------ Data ------
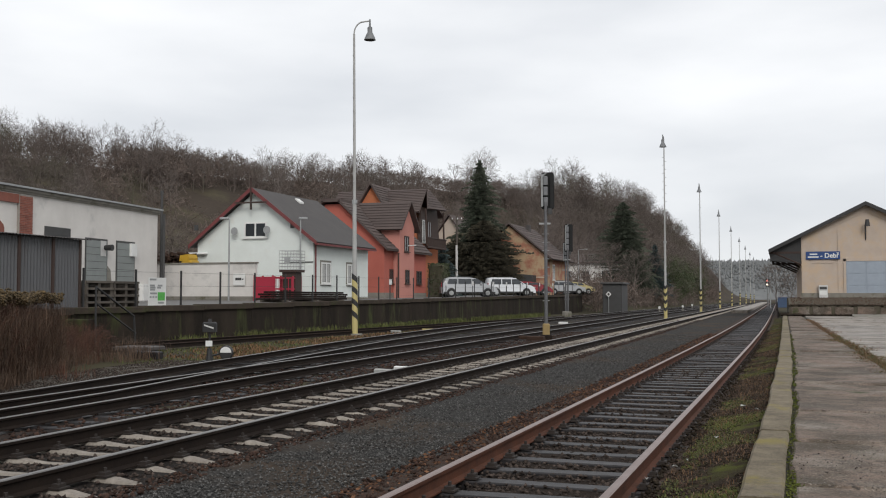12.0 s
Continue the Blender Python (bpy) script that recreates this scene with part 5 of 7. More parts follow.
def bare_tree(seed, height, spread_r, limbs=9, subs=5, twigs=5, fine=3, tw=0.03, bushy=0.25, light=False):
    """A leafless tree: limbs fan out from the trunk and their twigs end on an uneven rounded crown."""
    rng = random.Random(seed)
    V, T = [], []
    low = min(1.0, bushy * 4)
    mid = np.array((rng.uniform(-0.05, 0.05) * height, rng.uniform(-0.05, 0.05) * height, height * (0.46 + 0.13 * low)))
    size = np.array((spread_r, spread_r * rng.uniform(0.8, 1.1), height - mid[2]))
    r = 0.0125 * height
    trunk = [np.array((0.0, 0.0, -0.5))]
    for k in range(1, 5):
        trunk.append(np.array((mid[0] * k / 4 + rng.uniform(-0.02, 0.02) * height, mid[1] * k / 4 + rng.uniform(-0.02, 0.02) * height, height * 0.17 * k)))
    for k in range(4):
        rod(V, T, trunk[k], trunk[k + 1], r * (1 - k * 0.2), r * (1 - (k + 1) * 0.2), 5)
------
The problem: Omit the pictures and give the material again, exactly and in full.

Written answer:
12.0 s
Continue the Blender Python (bpy) script that recreates this scene with part 5 of 7. More parts follow.
def bare_tree(seed, height, spread_r, limbs=9, subs=5, twigs=5, fine=3, tw=0.03, bushy=0.25, light=False):
    """A leafless tree: limbs fan out from the trunk and their twigs end on an uneven rounded crown."""
    rng = random.Random(seed)
    V, T = [], []
    low = min(1.0, bushy * 4)
    mid = np.array((rng.uniform(-0.05, 0.05) * height, rng.uniform(-0.05, 0.05) * height, height * (0.46 + 0.13 * low)))
    size = np.array((spread_r, spread_r * rng.uniform(0.8, 1.1), height - mid[2]))
    r = 0.0125 * height
    trunk = [np.array((0.0, 0.0, -0.5))]
    for k in range(1, 5):
        trunk.append(np.array((mid[0] * k / 4 + rng.uniform(-0.02, 0.02) * height, mid[1] * k / 4 + rng.uniform(-0.02, 0.02) * height, height * 0.17 * k)))
    for k in range(4):
        rod(V, T, trunk[k], trunk[k + 1], r * (1 - k * 0.2), r * (1 - (k + 1) * 0.2), 5)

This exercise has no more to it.